UNDER THE WHISPERING DOOR: BOOK REVIEW
I start each TJ Klune book with a few expectations in mind: queer characters, Klune’s trademark sense of humor, the found family trope, and a warm, fuzzy feeling inside by the time I’ve turned the last page. Under the Whispering Door delivered on all four – so much so, that I almost forgot that I was reading a story about death.
When Wallace Price, an uptight and callous lawyer, dies suddenly of a heart attack on his office floor, no one is all too upset (except Wallace, of course). Having alienated his ex-wife and coworkers with his greed and general unkindness, the funeral is hardly the touching memorial Wallace feels it should be. After Mei, a young woman who claims to be a reaper, shows up at the funeral to take Wallace to the afterlife, he is forced to confront his death – and life – in ways he never imagined.
Mei brings Wallace to Charon’s Crossing, a cozy little tea shop in the countryside run by Hugo, a kind-hearted man who ferries ghosts from this life to the next. Although Hugo and Mei are the only living residents of the space, the shop is also occupied by Nelson and Apollo, the ghosts of Hugo’s grandfather and dog respectively. As a ferryman, Hugo helps the deceased come to terms with death before leading them beyond the door on the fourth floor, onto whatever comes next.
It’s almost impossible to sympathize with Wallace in the early stages of the story. While his inhospitality masks a deep loneliness, that solitude is completely his fault, having spent his entire adult life absorbed with little more than money and his own success. After the first chapter alone, I thoroughly believed there was no way for me to ever like Wallace Price.
Klune proved me wrong. As Wallace begins to befriend the residents of Charon’s Crossing and reflects on a life not-so-well lived, his attitude and values change. Readers will grow to like Wallace not only because he develops a genuine desire to better himself, but also because he acts on that desire. When faced with the consequences of his actions in life, he endeavors to be kinder in death, without an underlying motive for praise or forgiveness.
As heartwarming as it is to watch Wallace grow to see these acquaintances as friends (and, in Hugo’s case, something more), Under the Whispering Door is still a story about death. It’s built on grief, and it runs like an undercurrent through every page. As Wallace learns to accept his own death – and really, the life he lived – he also encounters people dealing heavily with loss, whether it’s their own life or a loved one’s. At Charon’s Crossing, he meets a woman struggling to cope with the loss of her daughter, a young man angry at his own murder, and a ghost grieving not for his own death, but the death of his partner.
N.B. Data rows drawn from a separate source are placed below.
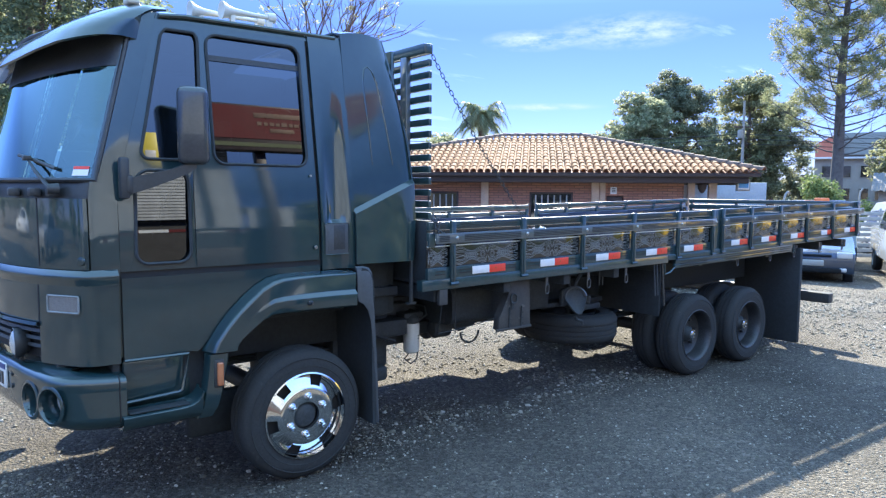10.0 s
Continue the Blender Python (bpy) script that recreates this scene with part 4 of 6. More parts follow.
# unseen sheet between the far wheels, added to block sun from the ground
part("far_fender", box((4.88, 2.24, 0.36), (5.38, 2.26, 1.08), 0.006), M["flap"], truck)
# grey tool box with a slanted front and latches
bm = bmesh.new()
quad = [(2.09, 0.70), (2.415, 0.70), (2.40, 1.045), (2.20, 1.045), (2.19, 0.94), (2.1, 0.80)]
a = [bm.verts.new((x, 0.10, z)) for x, z in quad]
b = [bm.verts.new((x, 0.16, z)) for x, z in quad]
bm.faces.new(a), bm.faces.new(b[::-1])
for i in range(len(a)):
    j = (i + 1) % len(a)
    bm.faces.new((a[i], a[j], b[j], b[i]))
bmesh.ops.bevel(bm, geom=bm.edges[:], offset=0.006, segments=2, affect="EDGES", profile=0.5)
tool = part("tool_box", bm, M["boxgrey"], truck, "dusty grey steel tool box under the bed")
for x in (2.19, 2.31):
    bm = bmesh.new()
    tube(bm, [(x, 0.093, 0.71), (x + 0.004, 0.093, 0.86)], 0.005, 6)
    for z in (0.73, 0.77, 0.81):
        lathe(bm, [(0, -0.006), (0.005, -0.005), (0.006, 0.0)], "y", (x + 0.02, 0.097, z), 8)
    part("box_hinge", bm, M["chassis"], tool)
bm = bmesh.new()
tube(bm, [(x + 2.225, 0.085, z) for x, z in round_rect(-0.028, 0.028, 0.885, 0.955, 0.026, 5)], 0.007, 6, closed=True)
rbox(bm, (2.205, 0.088, 0.84), (2.235, 0.1, 0.9), 0.003)
part("box_latch", bm, M["chassis"], tool)
part("box_edge", box((2.07, 0.092, 0.692), (2.42, 0.11, 0.71), 0.004), M["boxgrey"], tool)
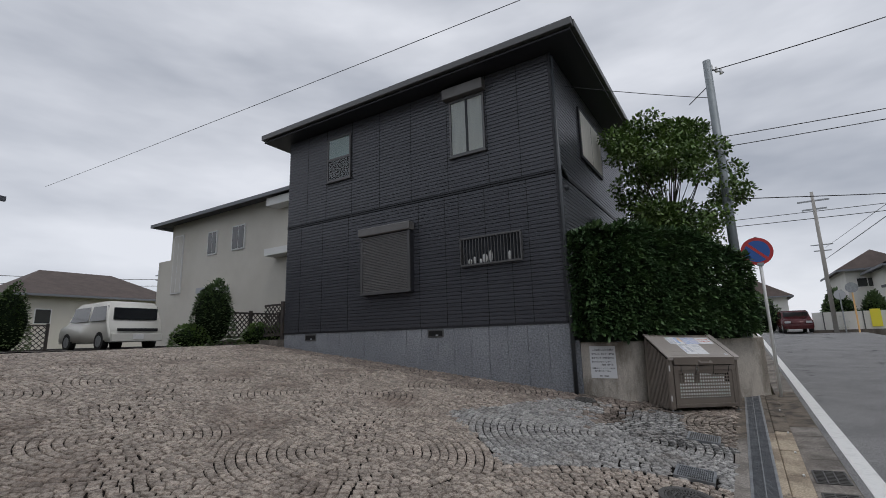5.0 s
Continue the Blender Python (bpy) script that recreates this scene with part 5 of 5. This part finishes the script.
def plain_house(name, x0, x1, y0, y1, z0, eave, ridge, wall, roof, label, over=0.5, wins=(), axis="x"):
    h = thing(name, label=label, category="house")
    part("wall", boxes((x0, x1, y0, y1, z0 - 1, eave)), M[wall], h)
    bm = bmesh.new()
    a0, a1, b0, b1 = x0 - over, x1 + over, y0 - over, y1 + over
    if axis == "x":
        c = (b0 + b1) / 2
        ins = (b1 - b0) * 0.28
        pts = ((a0, b0, eave), (a1, b0, eave), (a1, b1, eave), (a0, b1, eave), (a0 + ins, c, ridge), (a1 - ins, c, ridge))
        fs = ((0, 1, 5, 4), (1, 2, 5), (2, 3, 4, 5), (3, 0, 4), (3, 2, 1, 0))
    elif axis == "g":
        c = (b0 + b1) / 2
        pts = ((a0, b0, eave), (a1, b0, eave), (a1, b1, eave), (a0, b1, eave), (a0, c, ridge), (a1, c, ridge))
        fs = ((0, 1, 5, 4), (2, 3, 4, 5), (3, 2, 1, 0))
        gb = bmesh.new()
        gv = [gb.verts.new(q) for q in ((x0, y0, eave - 0.01), (x0, y1, eave - 0.01), (x0, c, ridge - 0.18), (x1, y0, eave - 0.01), (x1, y1, eave - 0.01), (x1, c, ridge - 0.18))]
        for f in ((0, 2, 1), (3, 4, 5), (0, 3, 5, 2), (1, 2, 5, 4)):
            gb.faces.new([gv[k] for k in f])
        part("gable", gb, M[wall], h)
    else:
        c = (a0 + a1) / 2
        ins = (a1 - a0) * 0.02
        pts = ((a0, b0, eave), (a1, b0, eave), (a1, b1, eave), (a0, b1, eave), (c, b0 + ins, ridge), (c, b1 - ins, ridge))
        fs = ((0, 1, 4), (1, 2, 5, 4), (2, 3, 5), (3, 0, 4, 5), (3, 2, 1, 0))
    v = [bm.verts.new(p) for p in pts]
    for f in fs:
        bm.faces.new([v[k] for k in f])
    part("roof", bm, M[roof], h)
    part("eave_board", boxes((a0, a1, b0, b0 + 0.06, eave - 0.16, eave - 0.004), (a0, a1, b1 - 0.06, b1, eave - 0.16, eave - 0.004), (a0, a0 + 0.06, b0 + .06, b1 - .06, eave - 0.16, eave - 0.004)), M["soffit"], h)
    for side, u0, u1, za, zb, inner in wins:
        if side == "x":
            w = part("window", boxes((x0 - 0.06, x0 + 0.02, u0, u1, za, zb), bevel=0.01), M["frame_white"], h)
            part("pane", boxes((x0 - 0.07, x0 - 0.06, u0 + 0.07, (u0 + u1) / 2 - 0.03, za + 0.07, zb - 0.07), (x0 - 0.07, x0 - 0.06, (u0 + u1) / 2 + 0.03, u1 - 0.07, za + 0.07, zb - 0.07)), M[inner], w)
        else:
            w = part("window", boxes((u0, u1, y0 - 0.06, y0 + 0.02, za, zb), bevel=0.01), M["frame_white"], h)
            part("pane", boxes((u0 + 0.07, u1 - 0.07, y0 - 0.07, y0 - 0.06, za + 0.07, zb - 0.07)), M[inner], w)
    return h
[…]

But for as much as the story is about death, it’s also about what it means to live, and what it means to continue living when someone dear to you is gone. The crux of the story isn’t sad at all; instead, it attempts to find meaning in everyone’s life and eventual death. At times, the conversations around this topic were overdrawn and saccharine, and didn’t particularly add anything new to the conversation about death, Klune managed it in a way that it still felt fresh and engaging. The story was heartwarming, often laugh-out-loud funny, and left me with a smile. And, because it’s a fantasy novel, Klune was able to explore common themes in new ways, which meant it didn’t feel overdone or cliché.
When I first read Klune’s prior adult fantasy novel, The House in the Cerulean Sea (easily one of my favorite books of all time), I likened it to a cozy blanket and a warm mug of tea on a rainy day. If that was Cerulean Sea, then Under the Whispering Door was a hug from a loved one you haven’t seen in a long time – a bit sad because of the time that has passed, but comforting and warm all the same.